Recently in 2011, when Elyon International was looking to expand further, Nazario used the SBA’s Patriot Express loan program. Designed to help veterans and members of the military start or expand small businesses, Patriot Express loans feature the SBA’s lowest interest rates for business loans.
Elyon International’s reach has grown; providing comprehensive programmatic, organizational and project based support services including information technology, geospatial support and professional staffing to both government and commercial customers. Carmen says that establishing her own corporate culture and working with her 36 employees is what she loves most about owning her own business.
All three of Nazario’s children have grown up to run their own businesses as well. Friends and family often come to her for mentoring and advice, which she is happy to provide. “I tell them if it’s your calling, then stick with it and never give up. You must have perseverance,” and Carmen adds, “then I send them to the SBA and tell them to take advantage of SCORE and SBDC classes.”
For more information about SBA’s resources and programs, visit the Portland District Office’s webpage at sba.gov/or.
When Junea Rocha moved to the Pacific Northwest from Brazil to be with her husband Cameron, it didn’t take them long to realize that something was missing. The delicious pão de queijo (cheese bread) that graced their every social occasion in Brazil, from visits with grandma to sophisticated evening functions, was nowhere to be found. Junea, determined to satiate her taste buds and share this culinary treat from her native country, set out to replicate her family’s recipe for what they now refer to as “Brazi Bites”.
Recreating the right flavors was difficult using only local ingredients. Junea and Cameron sampled at least 70 recipes with 30 different types of cheeses before perfecting their dish. As friends tasted and raved about the final result, the idea to start a company was born.
“We’ve always been really passionate about food, and good quality food. We thought it was worth sharing with more and more people,” said Junea.
With the support of the Get Your Recipe to Market program offered by the CLIMB/Small Business Development Center at Portland Community College, Junea and Cameron started learning about the food industry--food safety, regulations, and marketing requirements. Junea and Cameron also began to develop their hands-on experience working in a commercial kitchen at a culinary incubator called KitchenCru. Their first retail account came just a few months after their product launch at a food and wine festival in 2011.
Since then, Brazi Bites’ production has moved to a dedicated gluten-free facility in Tigard, where Junea and Cameron will scale up their yield to meet market demand.

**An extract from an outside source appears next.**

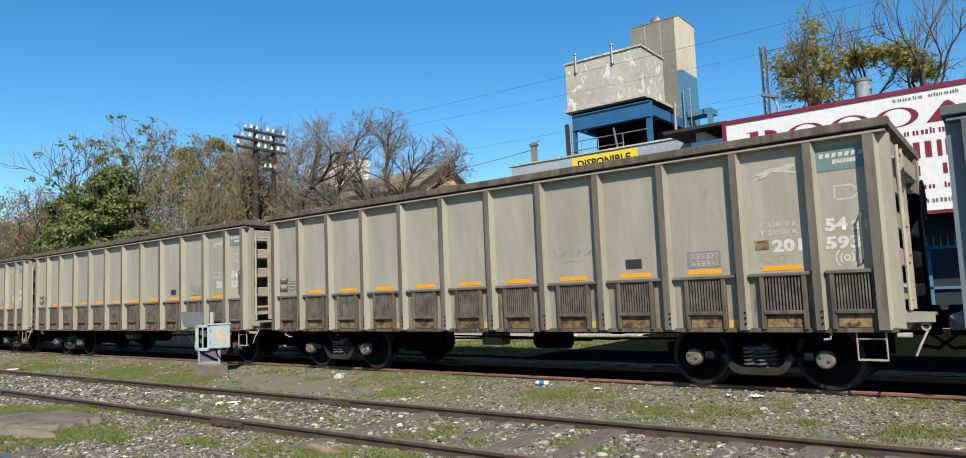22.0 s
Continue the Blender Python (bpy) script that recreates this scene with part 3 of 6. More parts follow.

Their sales are doubling month-to-month, with a presence in 40 stores and through a new partnership they have developed with a nationwide distributor.
“Continue to learn every day about your product, and always be able to adjust your strategy,” Junea recommends to other artisanal food entrepreneurs.
Though both Cameron and Junea each had full-time jobs when they started Brazi Bites, they needed a boost of capital to purchase specialty equipment and promotional materials to grow their company. Brazi Bites’ owners found this capital in the form of an SBA Express Loan product, introduced to them by their advisor at the Small Business Development Center. Now, Junea works full-time managing Brazi Bites sales and operations.
The Brazi Bites team can be found offering tastings in grocery stores in Oregon and Washington, and alongside the “BB” promotional van at special events. This year, Brazi Bites also will be a featured vendor at Feast Portland.
“I enjoy meeting people in the food industry in Portland and tasting their amazing foods. I love when people are in the store tasting Brazi Bites, and they close their eyes and say ‘mmm, this is so good,’” Junea shared.
For more information about programs and services offered by SBA and SBA partners, visit www.sba.gov/or, or call 503-326-2682.
Kim Erion, President of LKE CORPORATION since 1993, has been self-employed for 24 years. Kim got an early start at age 6 selling painted pet rocks to neighbors. She grew up in the woods with one grandfather who owned a saw mill and trucking company and with another grandfather who worked for the USDA Forest Service and Oregon State Parks. Her father owned a logging company, and her mother owned the Mother Earth spirituality retail shop in Portland called the Goddess Gallery. As Kim grew up, she gravitated toward her own passions and started to refine her business prowess.
For over 18 years now, Kim and Jim, her husband, have been dedicated to restoration throughout the Pacific Northwest. LKE CORPORATION has completed hundreds of miles of watershed restoration and thousands of acres of wetlands and in-stream habitat throughout Oregon, Washington, Idaho and California. Kim and Jim are known for going above and beyond specification with passionate execution. Kim was inspired by her husband’s work in 1980’s on the Mt St Helen’s debris flows. Some of his in- stream restoration designs implemented on the Clearwater and Muddy are still key study areas for in-stream design. Their daughter, Malin, has been home schooled in the field and has done documentary photography that has been an essential part of monitoring successes and failures in new concepts of environmental restoration. Their entire team’s conscientiousness, combined with Kim’s unique “Naturalization Methodology” to engineered restoration, sets a higher standard that is recognized wherever they go. LKE’s team has grown to as many as 42 employees during busy times, and has experienced significant revenue growth during the last 3+ years.
Kim does volunteer work for conservation organizations like Ducks Unlimited, Oregon Trout, Gifford Pinchot Task Force, ExCEL Academic League and is a home school mom. “It’s great to get kids involved and excited. An awesome feeling is when you inspire young adults to make a difference and to live a conservation lifestyle. They are always so intrigued about me, a little gal, playing with BIG rocks and BIG Machines making a BIG difference.”
SBA and her community have recognized Kim and LKE with the 2011 MED Week Award, as an e200 Graduate Class of 2011, and with the 2009 District Director’s Award.